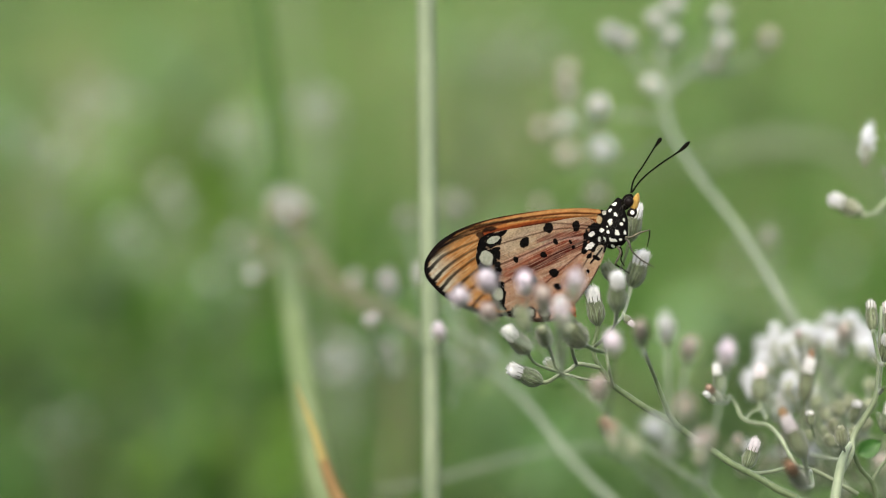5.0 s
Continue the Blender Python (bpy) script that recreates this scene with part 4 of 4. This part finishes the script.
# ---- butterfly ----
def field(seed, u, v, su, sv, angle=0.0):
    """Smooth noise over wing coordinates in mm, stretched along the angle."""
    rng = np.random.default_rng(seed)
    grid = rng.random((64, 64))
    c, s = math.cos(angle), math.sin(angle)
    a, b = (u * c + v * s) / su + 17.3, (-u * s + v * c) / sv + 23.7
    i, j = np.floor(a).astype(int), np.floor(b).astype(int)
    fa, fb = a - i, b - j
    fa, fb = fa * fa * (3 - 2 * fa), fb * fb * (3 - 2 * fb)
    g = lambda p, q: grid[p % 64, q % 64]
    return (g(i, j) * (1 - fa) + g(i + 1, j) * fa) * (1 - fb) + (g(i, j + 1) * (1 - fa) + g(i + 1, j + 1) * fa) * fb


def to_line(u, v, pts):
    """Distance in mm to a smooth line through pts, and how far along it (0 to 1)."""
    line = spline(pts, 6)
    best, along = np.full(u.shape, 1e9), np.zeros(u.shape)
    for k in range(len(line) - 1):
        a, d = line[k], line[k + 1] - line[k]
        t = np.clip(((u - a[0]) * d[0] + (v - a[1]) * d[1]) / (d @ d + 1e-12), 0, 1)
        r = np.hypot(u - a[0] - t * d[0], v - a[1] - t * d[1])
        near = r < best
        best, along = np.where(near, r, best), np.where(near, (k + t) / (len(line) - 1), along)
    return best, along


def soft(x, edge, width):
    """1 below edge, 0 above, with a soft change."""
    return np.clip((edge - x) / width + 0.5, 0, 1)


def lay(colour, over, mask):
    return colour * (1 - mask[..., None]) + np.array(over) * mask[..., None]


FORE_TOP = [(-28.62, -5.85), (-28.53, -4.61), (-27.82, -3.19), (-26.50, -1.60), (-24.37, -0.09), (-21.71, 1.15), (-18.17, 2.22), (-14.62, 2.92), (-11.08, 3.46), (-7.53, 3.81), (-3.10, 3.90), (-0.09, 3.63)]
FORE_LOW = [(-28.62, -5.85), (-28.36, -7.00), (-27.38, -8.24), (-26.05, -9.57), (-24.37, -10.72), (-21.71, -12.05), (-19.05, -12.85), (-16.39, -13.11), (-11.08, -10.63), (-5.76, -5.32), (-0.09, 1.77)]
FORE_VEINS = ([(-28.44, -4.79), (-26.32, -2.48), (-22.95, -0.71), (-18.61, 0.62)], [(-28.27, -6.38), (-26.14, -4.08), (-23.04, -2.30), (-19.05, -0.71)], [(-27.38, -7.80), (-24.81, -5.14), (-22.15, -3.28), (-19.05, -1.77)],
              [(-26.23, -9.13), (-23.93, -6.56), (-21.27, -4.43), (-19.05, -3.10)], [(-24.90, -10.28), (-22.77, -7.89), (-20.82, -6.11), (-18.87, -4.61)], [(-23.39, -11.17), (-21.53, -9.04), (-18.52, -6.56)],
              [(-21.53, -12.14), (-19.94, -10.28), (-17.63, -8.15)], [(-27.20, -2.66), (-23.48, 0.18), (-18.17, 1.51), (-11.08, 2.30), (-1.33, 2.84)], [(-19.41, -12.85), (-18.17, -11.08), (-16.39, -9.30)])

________

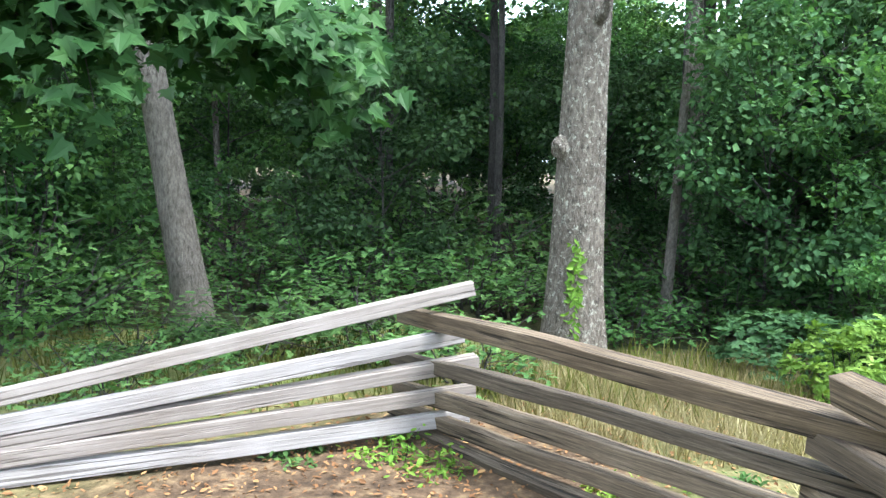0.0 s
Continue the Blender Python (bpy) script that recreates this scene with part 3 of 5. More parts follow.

________

> _What the task requires_:
Copy each line in the data that holds the word "part".

> _The response_:
Continue the Blender Python (bpy) script that recreates this scene with part 4 of 4. This part finishes the script.
Continue the Blender Python (bpy) script that recreates this scene with part 3 of 5. More parts follow.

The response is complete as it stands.